Direction → Your reply should be a single number: how many lines contain the string "parts".

Data lines →

____

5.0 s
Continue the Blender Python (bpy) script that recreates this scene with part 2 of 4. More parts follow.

____

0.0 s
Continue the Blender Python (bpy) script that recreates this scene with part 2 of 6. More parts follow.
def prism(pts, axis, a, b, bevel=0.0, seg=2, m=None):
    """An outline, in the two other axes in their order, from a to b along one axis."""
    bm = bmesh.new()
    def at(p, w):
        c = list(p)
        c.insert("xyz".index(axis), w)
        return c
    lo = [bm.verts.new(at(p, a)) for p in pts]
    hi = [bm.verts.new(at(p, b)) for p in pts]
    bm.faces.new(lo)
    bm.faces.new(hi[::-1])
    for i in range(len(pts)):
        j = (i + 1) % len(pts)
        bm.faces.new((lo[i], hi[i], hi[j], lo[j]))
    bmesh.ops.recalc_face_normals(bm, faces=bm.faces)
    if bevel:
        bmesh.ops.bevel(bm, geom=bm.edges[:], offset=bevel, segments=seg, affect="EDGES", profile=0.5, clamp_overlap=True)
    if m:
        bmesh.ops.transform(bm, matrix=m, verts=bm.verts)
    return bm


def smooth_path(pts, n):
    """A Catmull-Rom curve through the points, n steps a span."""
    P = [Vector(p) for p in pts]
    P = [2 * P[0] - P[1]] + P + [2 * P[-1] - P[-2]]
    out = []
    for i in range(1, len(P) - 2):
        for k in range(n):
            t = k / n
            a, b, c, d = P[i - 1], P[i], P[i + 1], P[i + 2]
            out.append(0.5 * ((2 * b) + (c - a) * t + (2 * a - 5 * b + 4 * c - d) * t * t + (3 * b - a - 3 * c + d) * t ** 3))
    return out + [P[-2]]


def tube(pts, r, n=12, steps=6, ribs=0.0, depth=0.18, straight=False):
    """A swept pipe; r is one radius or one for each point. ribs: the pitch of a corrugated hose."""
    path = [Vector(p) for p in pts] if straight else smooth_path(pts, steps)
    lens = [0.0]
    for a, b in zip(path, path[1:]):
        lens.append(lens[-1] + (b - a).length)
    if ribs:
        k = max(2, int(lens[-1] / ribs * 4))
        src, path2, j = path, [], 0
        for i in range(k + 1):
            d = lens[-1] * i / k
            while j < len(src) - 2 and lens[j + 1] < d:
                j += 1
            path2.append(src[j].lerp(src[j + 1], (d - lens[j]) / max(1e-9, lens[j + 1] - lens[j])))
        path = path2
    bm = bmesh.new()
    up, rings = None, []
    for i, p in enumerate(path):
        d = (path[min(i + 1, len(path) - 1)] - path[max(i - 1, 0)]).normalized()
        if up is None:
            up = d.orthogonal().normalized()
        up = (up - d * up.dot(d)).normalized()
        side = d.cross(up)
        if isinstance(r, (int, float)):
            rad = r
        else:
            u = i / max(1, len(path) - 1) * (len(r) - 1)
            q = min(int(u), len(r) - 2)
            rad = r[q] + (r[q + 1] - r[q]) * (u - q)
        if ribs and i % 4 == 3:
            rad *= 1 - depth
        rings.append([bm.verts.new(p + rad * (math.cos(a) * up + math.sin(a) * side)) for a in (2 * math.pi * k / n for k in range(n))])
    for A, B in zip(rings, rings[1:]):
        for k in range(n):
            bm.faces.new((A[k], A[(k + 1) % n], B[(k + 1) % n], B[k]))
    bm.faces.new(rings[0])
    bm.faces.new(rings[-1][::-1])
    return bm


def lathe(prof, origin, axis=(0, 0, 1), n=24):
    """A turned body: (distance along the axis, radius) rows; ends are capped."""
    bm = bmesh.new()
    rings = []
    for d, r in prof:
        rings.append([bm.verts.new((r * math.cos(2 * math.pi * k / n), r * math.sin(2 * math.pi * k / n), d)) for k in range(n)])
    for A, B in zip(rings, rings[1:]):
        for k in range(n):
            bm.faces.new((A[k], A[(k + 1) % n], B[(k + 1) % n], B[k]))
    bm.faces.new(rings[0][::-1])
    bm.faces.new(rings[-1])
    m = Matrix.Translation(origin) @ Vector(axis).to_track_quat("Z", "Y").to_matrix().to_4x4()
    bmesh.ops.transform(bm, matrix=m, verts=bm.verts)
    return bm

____

Exercise solution → 2